ABU DHABI, United Arab Emirates, July 25 (UPI) -- Friction is emerging between the IEA and OPEC over a decision to release oil from strategic petroleum reserves, a former oil director said from Abu Dhabi.
During its regular meeting in June, the Organization of the Petroleum Exporting Countries left production quotas set in 2008 in place. This was despite concerns that high energy prices would undermine global economic recovery.
The International Energy Agency followed the OPEC decision by announcing its member states would release a combined 60 million barrels of crude oil from strategic reserves. The IEA said the release was needed because of tight market conditions brought on by the lack of production from war-torn Libya.

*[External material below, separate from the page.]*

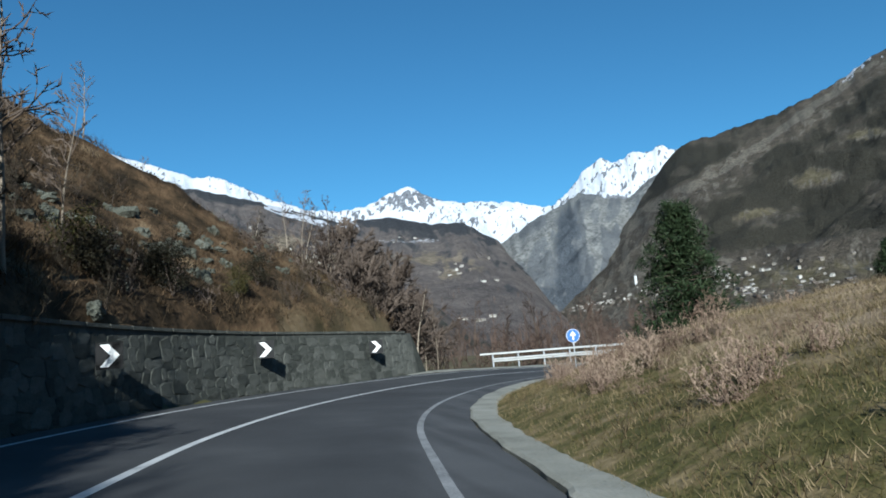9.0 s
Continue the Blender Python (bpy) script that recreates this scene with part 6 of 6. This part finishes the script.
def villages():
    r = random.Random(21)
    model = house_model()
    first = True
    spots = []
    for n, b0, b1, e0, e1 in ((64, 22.6, 28.2, 2.5, 3.15), (40, 27.5, 31.5, 2.7, 3.9), (40, 31, 36, 2.2, 4.6), (48, 35, 43, 1.8, 4.4), (36, 41, 53, 1.2, 4.4), (10, 33, 40, 4.2, 5.0)):
        for _ in range(n):
            b, e = r.uniform(b0, b1), r.uniform(e0, e1)
            spots.append((settle(right_mountain, b, e, 640, 2400), r.uniform(0.34, 0.6)))
    for n, b0, b1, e0, e1 in ((12, 4.0, 6.4, 6.7, 7.4), (10, -3.2, 1.0, 6.6, 7.0), (10, 3, 7, 8.0, 8.6), (8, -6, -1.5, 9.5, 9.9), (6, 9, 13, 6.6, 7.0), (8, 14, 19, 6.0, 6.6), (8, 6.5, 9.5, 2.6, 3.4), (6, -10, -8, 6, 6.3), (6, 0.5, 2.5, 10.3, 10.8), (6, 12, 18, 2.0, 2.6), (16, 4.6, 6.2, 7.6, 8.6), (12, -3.4, 0.6, 7.35, 7.6), (10, -6.5, -2.6, 10.7, 10.9), (10, 2.5, 6.0, 8.9, 9.1), (8, 11, 14, 9.2, 9.5), (8, 16, 19.5, 5.0, 7.2), (8, 5.4, 6.6, 3.2, 3.7)):
        for _ in range(n):
            spots.append((settle(left_slope, r.uniform(b0, b1), r.uniform(e0, e1), 620, 3300), r.uniform(0.45, 0.75)))
    for p, s in spots:
        m = Matrix.Translation(p) @ pose(0, 0, 0, 0, 0, r.choice((0, 20, -25, 90, 70)) + r.uniform(-15, 15)) @ Matrix.Diagonal((s * r.uniform(0.9, 1.8), s, s * r.uniform(0.55, 0.95), 1))
        if first:
            ob, first = model, False
            place = m
        else:
            ob = copy_thing(model, Matrix.Identity(4))
            ob.matrix_basis = m
    model.matrix_basis = place
    p = settle(right_mountain, 30.0, 4.15, 640, 2400)
    c = thing("church", p, "white village church with a tall bell tower", "church", 15)
    bm = bmesh.new(); box(bm, (-2, -2, -6), (2, 2, 18), 0.1)
    part("tower", bm, WHITE, c)
    bm = bmesh.new(); bmesh.ops.create_cone(bm, segments=8, radius1=2.3, radius2=0.1, depth=7)
    bmesh.ops.translate(bm, verts=bm.verts[:], vec=(0, 0, 21.5))
    part("spire", bm, SLATE, c)
    bm = bmesh.new(); box(bm, (2, -4, -6), (16, 4, 7), 0.1)
    part("nave", bm, PLASTER, c)


villages()


# ---- stones of the retaining wall ----
stones()


# rocky outcrop on the slope
def outcrop(cx, cy, count, spread, sizes, seed, label):
    """Half-buried rocks on the slope."""
    o = thing("rock_outcrop", (cx, cy, drop(cx, cy)), label, "rock", group="rock outcrops")
    r = random.Random(seed)
    for k in range(count):
        bm = bmesh.new()
        bmesh.ops.create_icosphere(bm, subdivisions=3, radius=1)
        q = r.uniform(*sizes)
        s = Vector((q * r.uniform(0.7, 1.5), q * r.uniform(0.7, 1.4), q * r.uniform(0.6, 1.2)))
        off = Vector((r.gauss(0, spread[0]), r.gauss(0, spread[1]), 0))
        z = drop(cx + off.x, cy + off.y) - drop(cx, cy)
        for v in bm.verts:
            n = noise.noise(v.co * 1.6 + Vector((k * 7, 0, 0))) * 0.6 + noise.noise(v.co * 4.5 + Vector((k * 3, 0, 0))) * 0.35
            w = v.co * (1 + n)
            v.co = Vector((w.x * s.x, w.y * s.y, w.z * s.z)) + off + Vector((0, 0, z - 0.5 * s.z))
        part("boulder", bm, ROCK, o)


outcrop(-6.2, 172.2, 24, (1.6, 1.8), (0.22, 0.55), 6, "pale lichened rock outcrop on the grassy slope")
outcrop(-9.5, 166.5, 26, (1.6, 2.4), (0.15, 0.5), 7, "half-buried grey rocks in brown grass on the slope")
outcrop(-3.5, 178.0, 18, (1.4, 1.8), (0.12, 0.4), 8, "small pale rocks strewn over the upper slope")
outcrop(-12.5, 158.0, 22, (1.8, 2.8), (0.15, 0.45), 9, "dark weathered rocks among brambles on the bank")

Walid Khadduri, a former director of international relations for the Organization of Arab Petroleum Exporting Countries, was quoted by news agency Emirates 24/7 as saying the IEA's justification didn't make sense.
He said there is friction between the IEA and OPEC because some members of OPEC had moved unilaterally to compensate for the loss of oil from Libya.
"Notwithstanding the real reason behind the move, most agree that the IEA is making efforts to reduce oil prices," he was quoted as saying.
The IEA said it would've been tempted to intervene in February when the Libyan conflict erupted had its action been motivated by price control. Action from its members, the IEA said, was about providing short-term liquidity to the market.